TRANSCENDENTAL DIALOGUES. 

There are decisions that change life forever.

A question from a reader that seeks an answer:“Alberto, Good morning. I read your text about spiritual drifting. I understood much of what you said, but I felt that you didn’t tell us how you did it. How did that process unfold in you? I know experiences don’t repeat from one person to the next, and that everyone has their own path. Still, as you said in your text, I chose to adopt the role of seeker, and am trying to find out if it is possible to access the same perceptions as yours. How does one do it?”

Deborah 

 

Hello Deborah:

For many years, I have avoided falling in the trap of telling people what or how to do anything. It used to be very tempting for me to hand out ready-made meals, but I came to realize that each and every one of us has the capacity to discover what to do and how to do it. I have trust in human sensitivity and intelligence to resolve issues, and that is why I don’t offer answers when they will completely nullify the person asking the question.

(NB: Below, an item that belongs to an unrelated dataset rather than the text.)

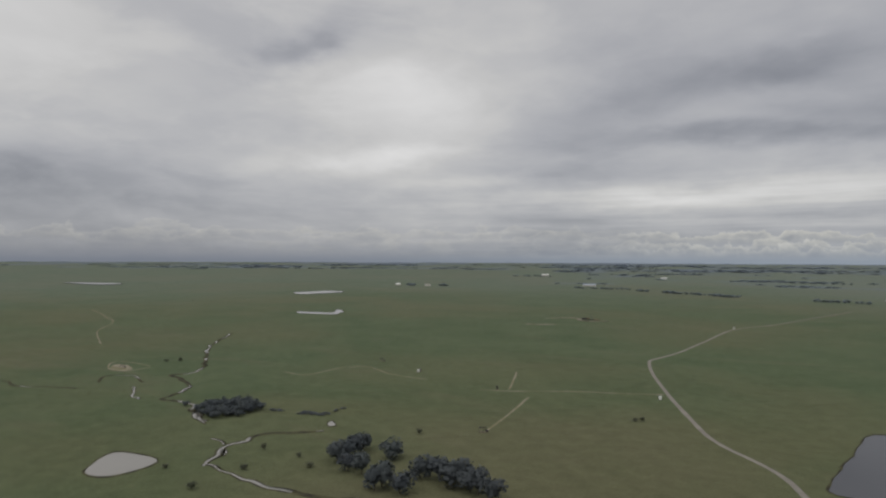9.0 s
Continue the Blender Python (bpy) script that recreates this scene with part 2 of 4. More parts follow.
def noise_at(add, where, scale, detail=4.0, rough=0.55, distort=0.0):
    return add("ShaderNodeTexNoise", Vector=where, Scale=scale, Detail=detail, Roughness=rough, Distortion=distort)


def mix(add, fac, a, b, how="MIX"):
    a = (*a, 1) if isinstance(a, tuple) and len(a) == 3 else a
    b = (*b, 1) if isinstance(b, tuple) and len(b) == 3 else b
    return add("ShaderNodeMix", out=2, p_data_type="RGBA", p_blend_type=how, i0=fac, i6=a, i7=b)


def span(add, value, lo, hi, a=0.0, b=1.0):
    return add("ShaderNodeMapRange", Value=value, i1=lo, i2=hi, i3=a, i4=b)


GREEN, DEEP, OLIVE, STRAW, BROWN_GRASS = (.094, .116, .062), (.073, .098, .050), (.118, .113, .062), (.135, .122, .078), (.114, .106, .070)
SOIL, CLAY, SPOIL = (.16, .12, .085), (.225, .160, .130), (.285, .258, .235)


def ground_colour(add, m, tree, where):
    n1 = noise_at(add, where, 0.0024, 4, 0.55, 0.4)
    n2 = noise_at(add, where, 0.014, 5, 0.6, 0.6)
    n3 = noise_at(add, where, 0.11, 4, 0.65)
    n4 = noise_at(add, where, 0.9, 3, 0.7)
    stretched = add("ShaderNodeVectorMath", p_operation="MULTIPLY", i0=where, i1=(0.006, 0.022, 0.0))
    n5 = noise_at(add, stretched, 1.0, 5, 0.6, 0.8)
    grass = mix(add, span(add, n2, .36, .66), DEEP, GREEN)
    grass = mix(add, span(add, n1, .44, .62, 0, .6), grass, OLIVE)
    grass = mix(add, span(add, n5, .56, .76, 0, .55), grass, STRAW)
    grass = mix(add, m("MULTIPLY", span(add, n3, .62, .78), 0.25), grass, SOIL)
    olive = add("ShaderNodeAttribute", out="Fac", p_attribute_name="olive")
    dry = add("ShaderNodeAttribute", out="Fac", p_attribute_name="dry")
    bare = add("ShaderNodeAttribute", out="Fac", p_attribute_name="bare")
    wood = add("ShaderNodeAttribute", out="Fac", p_attribute_name="litter")
    ol = mix(add, span(add, n2, .38, .66), (.110, .110, .057), (.134, .126, .063))
    # distance haze painted into the base colour of the far ground
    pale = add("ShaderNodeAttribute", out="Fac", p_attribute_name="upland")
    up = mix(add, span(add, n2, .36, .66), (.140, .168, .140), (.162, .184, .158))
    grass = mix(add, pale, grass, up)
    col = mix(add, m("MULTIPLY", olive, 0.9), grass, ol)
    worn = add("ShaderNodeAttribute", out="Fac", p_attribute_name="worn")
    col = mix(add, m("MULTIPLY", worn, span(add, n2, .30, .60, .35, .95)), col, (.119, .113, .068))
    br = mix(add, span(add, n2, .35, .62), (.102, .102, .052), BROWN_GRASS)
    br = mix(add, span(add, n5, .5, .72, 0, .8), br, (.117, .098, .067))
    damp = noise_at(add, add("ShaderNodeVectorMath", p_operation="MULTIPLY", i0=where, i1=(0.020, 0.035, 0.0)), 1.0, 5, .65, .7)
    br = mix(add, span(add, damp, .55, .68, 0, .7), br, (.088, .085, .056))
    br = mix(add, span(add, damp, .30, .42, .6, 0), br, (.185, .155, .118))
    br = mix(add, span(add, n3, .60, .74, 0, .5), br, (.235, .20, .155))
    col = mix(add, m("MULTIPLY", dry, 0.95), col, br)
    q = mix(add, span(add, n2, .38, .6), CLAY, SPOIL)
    q = mix(add, span(add, n5, .5, .62), q, (.125, .122, .085))
    q = mix(add, span(add, n3, .50, .66, 0, .8), q, (.125, .112, .090))
    q = mix(add, span(add, n1, .5, .6, 0, .5), q, (.115, .12, .06))
    col = mix(add, bare, col, q)
    col = mix(add, m("MULTIPLY", wood, 0.6), col, (.085, .098, .066))
    # ground among far woods painted in the hazed blue of their canopy
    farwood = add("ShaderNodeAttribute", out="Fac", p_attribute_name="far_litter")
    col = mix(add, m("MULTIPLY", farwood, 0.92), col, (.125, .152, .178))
    fine = span(add, n4, .3, .7, .82, 1.16)
    return add("ShaderNodeVectorMath", p_operation="SCALE", i0=col, Scale=m("MULTIPLY", fine, span(add, n3, .3, .7, .86, 1.12)))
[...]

When a question begins with the word “how”, there is a hidden message to decipher in it so in order to realize the motive for that question. Discovering who is asking is much more useful than giving them the answer.

“How” can mean 3 things:

  • That you see yourself as a machine or a mechanism and dismiss your own consciousness and intelligence capable of discovering the solution for yourself.
  • That you are not ready to do it now and you want to leave it aside for another time. Sometimes questions hold the intention to procrastinate inside.
  • That you want others to solve your situations because you don’t want to take responsibility for yourself and your decisions. By asking someone else, you are giving them power. If they respond and tell you what to do or how, they are helping you to avoid responsibility. Thus, if things go wrong, you are going to blame the person who answered your questions.

As far as my own process goes, until I stopped seeking (or, to put it another way, until my inner seeker died), .I have to say that many things happened in my life.  If I had to share the secret of how I allowed it to happen, I would tell you that I didn’t resist whatever life sent my way. I faced each one of those things as if it came from my heart, understanding that the meaning of what was happening would be revealed in time.  A seeker “wants” to find and that is the problem. That desire, that effort directed from our egos. The seeker wants to have total control of what they are going to find, but they don’t want to discover something that kills their search. Actually, a seeker is not designed to unearth anything useful for their soul, and that is why the search ends up being an escape. All seekers are cowards.

Neither controlling nor escaping are necessary, because what we seek arrives only when we are ready, when we trust, when we don’t fight the inevitable. When we stop doing things and thinking about how to do them, that is when magic happens… That is when life takes over.

It is true that situations never repeat from one person to the next, as you said. However, it is also true that only one attitude towards all situations we may encounter is going to transform our lives: TRUST.

I suggest you reformulate the question. Instead of asking: how do I do what I have to do? Or what do I have to do? Ask yourself: what should life do with me so that I relinquish control and start trusting?

If you open up your heart to life, love and feeling, unimaginable things are going to start happening. Only then will you know that all those things that arrive are the things you put so much effort into seeking.